Most modern homeowners try their hardest to cut back on their wasteful habits — if not for the environment, then for the substantial savings it can make on monthly bills. Still, Americans as a whole squander nearly $130 billion every year on energy that does them no good.
For the most part, this waste comes from “energy vampires,” the secret leeches that drain energy without an owner recognizing the problem. Most American homes harbor dozens of energy vampires, but here are the five most common types that may be sucking your home’s energy and keeping your energy bills sky-high.
1. Unused Electronics
For the sake of convenience, you probably leave most of your favorite electronics — your desktop computer, your television, your game console, and others — plugged in at all times. However, whatever advantages you gain from ease of use, you lose from wasted energy and higher bills. Even devices that are powered off draw energy when they are plugged in. Dormant cellphone chargers pull on average .26 watts, and when a phone is connected (even a fully charged one) that consumption spikes to 2.24 watts.
The amount of energy drawn from one unused electronic appliance is not enough to make a significant impact on carbon footprint or month-end statement, but when you consider the large number of electronics you leave plugged in around your home, you may expect excess payments of 10 percent, or higher. Fortunately there are a few solutions:
- Unplug your electronics when you aren’t using them.
- Plug your devices into a power strip with a single switch, and turn off the entire strip when you are finished.
- Use a digital timer to cut power to electronics during certain times of day.
2. Inefficient Appliances
Home appliances — to include refrigerators, dishwashers, laundry machines, ovens, and more — use about two-thirds of a home’s energy, However, not every house’s appliances draw the same amount. Older, cut-rate appliances may save you money with the initial investment, but lower quality machines tend to be inefficient when it comes to energy usage, which means for the rest of their lives, these appliances will cost extra to own and operate.
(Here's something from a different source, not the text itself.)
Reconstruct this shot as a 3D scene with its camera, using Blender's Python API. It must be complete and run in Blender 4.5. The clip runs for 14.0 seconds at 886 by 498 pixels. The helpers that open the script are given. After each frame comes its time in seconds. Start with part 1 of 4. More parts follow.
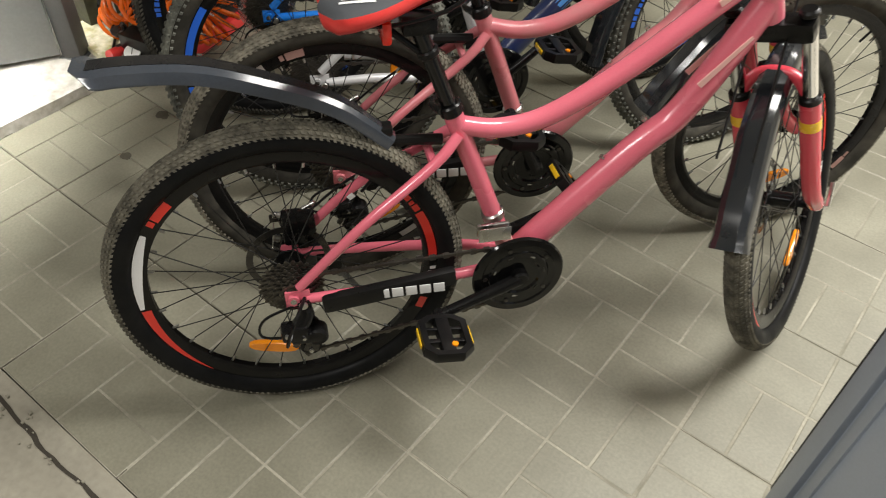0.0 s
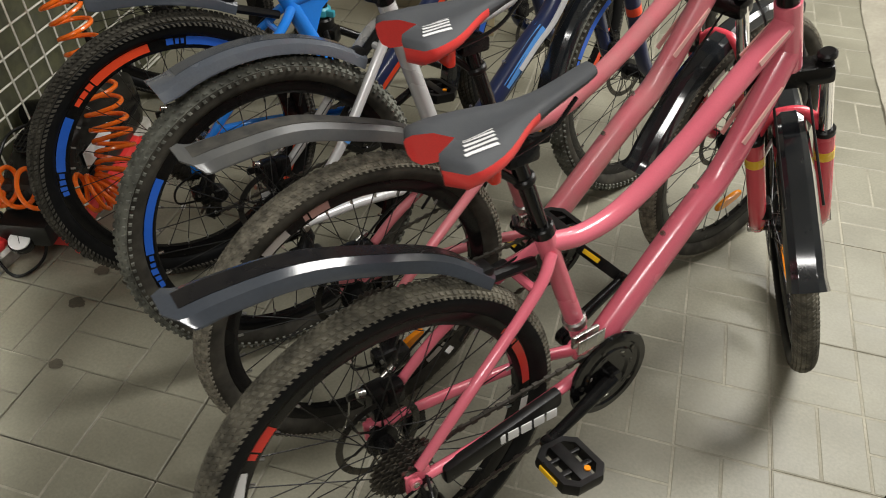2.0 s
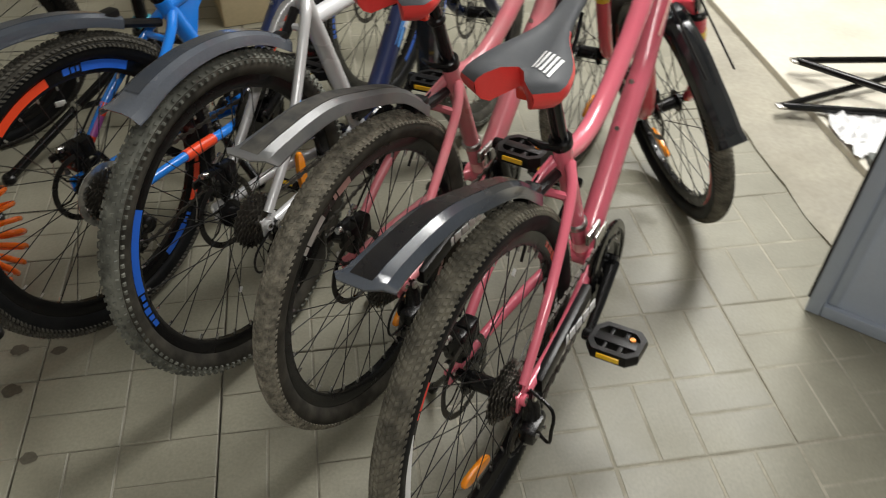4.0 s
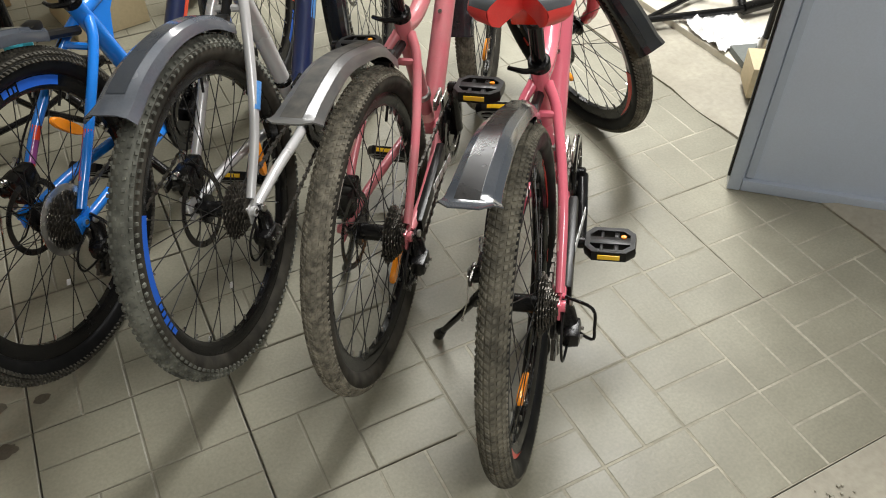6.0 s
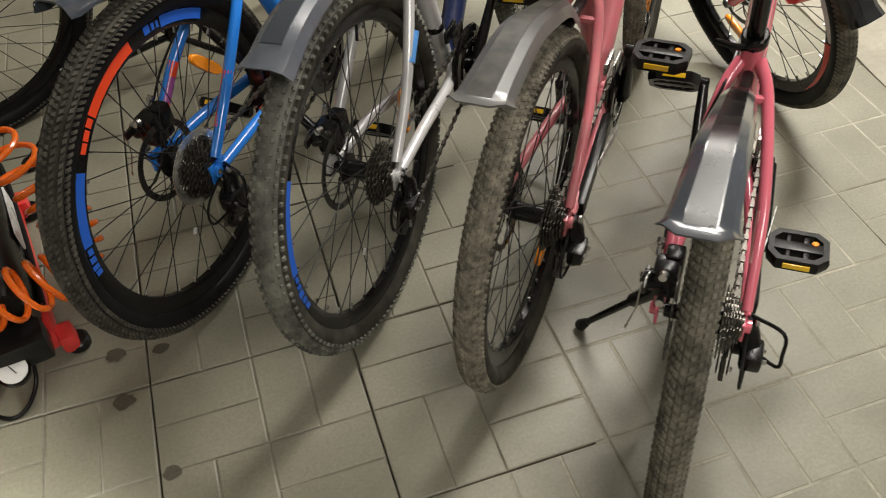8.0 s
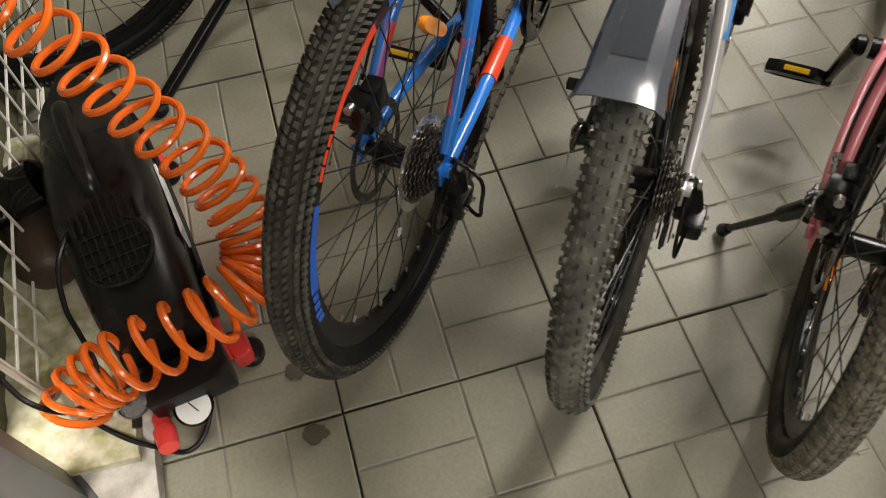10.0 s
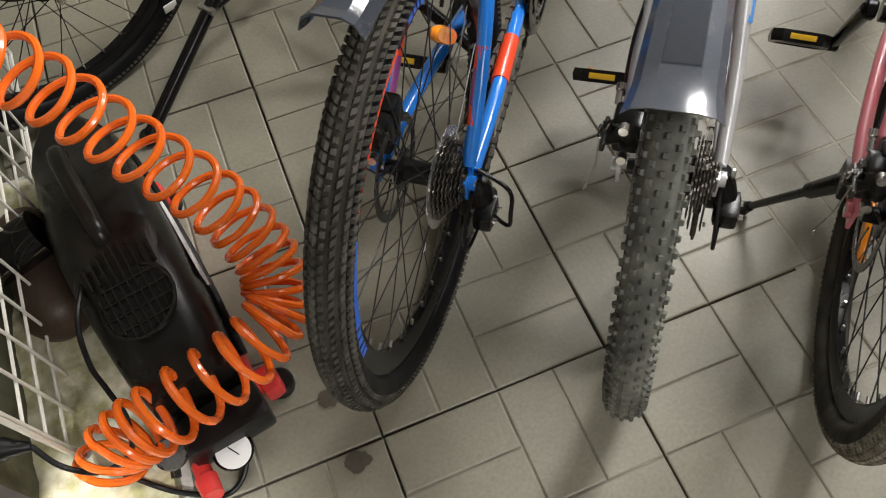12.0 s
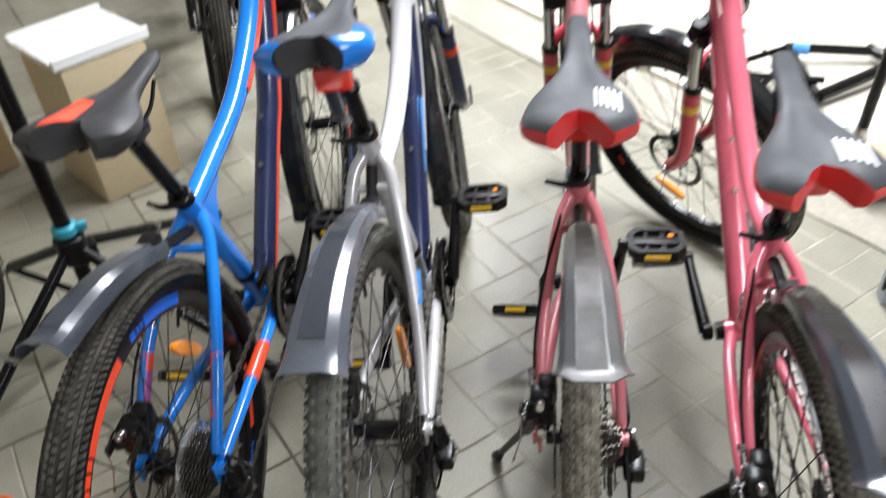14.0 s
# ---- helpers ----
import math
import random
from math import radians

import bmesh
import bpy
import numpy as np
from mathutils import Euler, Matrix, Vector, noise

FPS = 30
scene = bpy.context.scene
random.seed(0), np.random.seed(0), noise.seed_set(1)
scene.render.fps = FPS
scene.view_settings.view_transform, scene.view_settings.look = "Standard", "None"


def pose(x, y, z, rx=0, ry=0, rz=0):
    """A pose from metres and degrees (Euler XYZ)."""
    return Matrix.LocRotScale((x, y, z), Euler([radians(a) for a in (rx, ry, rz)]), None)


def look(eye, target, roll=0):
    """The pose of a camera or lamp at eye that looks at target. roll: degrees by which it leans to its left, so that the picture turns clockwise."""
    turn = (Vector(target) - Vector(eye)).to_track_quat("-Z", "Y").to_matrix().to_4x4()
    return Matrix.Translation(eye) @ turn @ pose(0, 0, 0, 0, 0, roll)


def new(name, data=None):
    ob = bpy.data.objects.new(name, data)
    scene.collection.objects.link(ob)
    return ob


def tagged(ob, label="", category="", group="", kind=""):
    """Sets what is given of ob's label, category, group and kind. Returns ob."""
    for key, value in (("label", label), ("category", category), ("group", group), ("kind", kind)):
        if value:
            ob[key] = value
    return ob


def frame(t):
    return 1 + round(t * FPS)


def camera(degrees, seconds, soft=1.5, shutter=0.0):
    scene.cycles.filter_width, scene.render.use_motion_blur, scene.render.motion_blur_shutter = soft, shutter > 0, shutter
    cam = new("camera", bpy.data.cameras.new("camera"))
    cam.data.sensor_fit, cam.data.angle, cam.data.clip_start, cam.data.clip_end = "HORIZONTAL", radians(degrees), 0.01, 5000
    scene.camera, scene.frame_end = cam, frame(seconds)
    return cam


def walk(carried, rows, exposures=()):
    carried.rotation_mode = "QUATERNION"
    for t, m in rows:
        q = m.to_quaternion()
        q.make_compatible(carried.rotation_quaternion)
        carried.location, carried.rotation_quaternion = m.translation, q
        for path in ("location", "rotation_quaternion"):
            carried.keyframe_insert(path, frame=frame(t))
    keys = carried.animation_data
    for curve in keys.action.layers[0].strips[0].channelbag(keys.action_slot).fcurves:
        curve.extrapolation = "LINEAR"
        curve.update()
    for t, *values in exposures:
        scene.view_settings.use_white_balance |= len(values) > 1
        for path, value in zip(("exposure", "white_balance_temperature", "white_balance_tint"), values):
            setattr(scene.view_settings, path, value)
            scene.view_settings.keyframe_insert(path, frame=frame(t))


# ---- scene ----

The best solution is to purchase and utilize only the most efficient appliances, like EPA-rated Energy Star machines. Such high-efficiency appliances can shave as much as 30 percent off energy bills, which will amount to tens of thousands of dollars in savings over a homeowner’s lifetime.
3. Air Leaks
More likely than not, you have noticed a handful of uncomfortable drafts around your house where the air is too warm or too cool, depending on the time of year. What you may not realize is that these drafts are evidence of a leaky home that is wasting your energy and your money. Heating and cooling are exceedingly energy intensive activities, so when your home is not perfectly air-tight, about 33 percent of your energy bill is simply leaking out through the cracks. Plus, air leaks can actually ravage a home’s structure as well, causing walls’ internal components to swell and rot.
You can attempt to find and seal the air leaks yourself, but usually, faults are too small or hidden to fix. A much better solution is to hire an experienced maintenance team who knows how to give your house the perfect airflow. They will investigate your ductwork, repair any damaged heating or cooling units, and ensure an energy-efficient environment.
4. Improper Temperatures
Usually, homeowners are careful to monitor their thermostats to avoid overpaying on their energy bills, and if you aren’t, you should start soon. However, plenty of business spaces are less vigilant regarding interior temperatures. Due to the large numbers of people and electronics in an office, it can be difficult to predict a comfortable temperature; thus, rooms are often over-heated or over-cooled, wasting energy and making employees extremely displeased.
Managers and building owners should be more wary of workers’ complaints in regards to temperature. Not only will happy employees be more productive, but a properly regulated thermostat can create radical savings on utilities bills.
5. Wasteful Watering
When you use water inside and outside your home, you are using energy. Therefore it is important to be mindful of where and when you use water, as well as how much water you use. During hot summer months, it is scarcely advisable to use water at all during daylight hours; for one, as much as 25 percent of outdoor water use is lost to evaporation, and indoor water use leads to uncomfortable warmth and humidity. Thus, it is best to complete all water-related activities at night.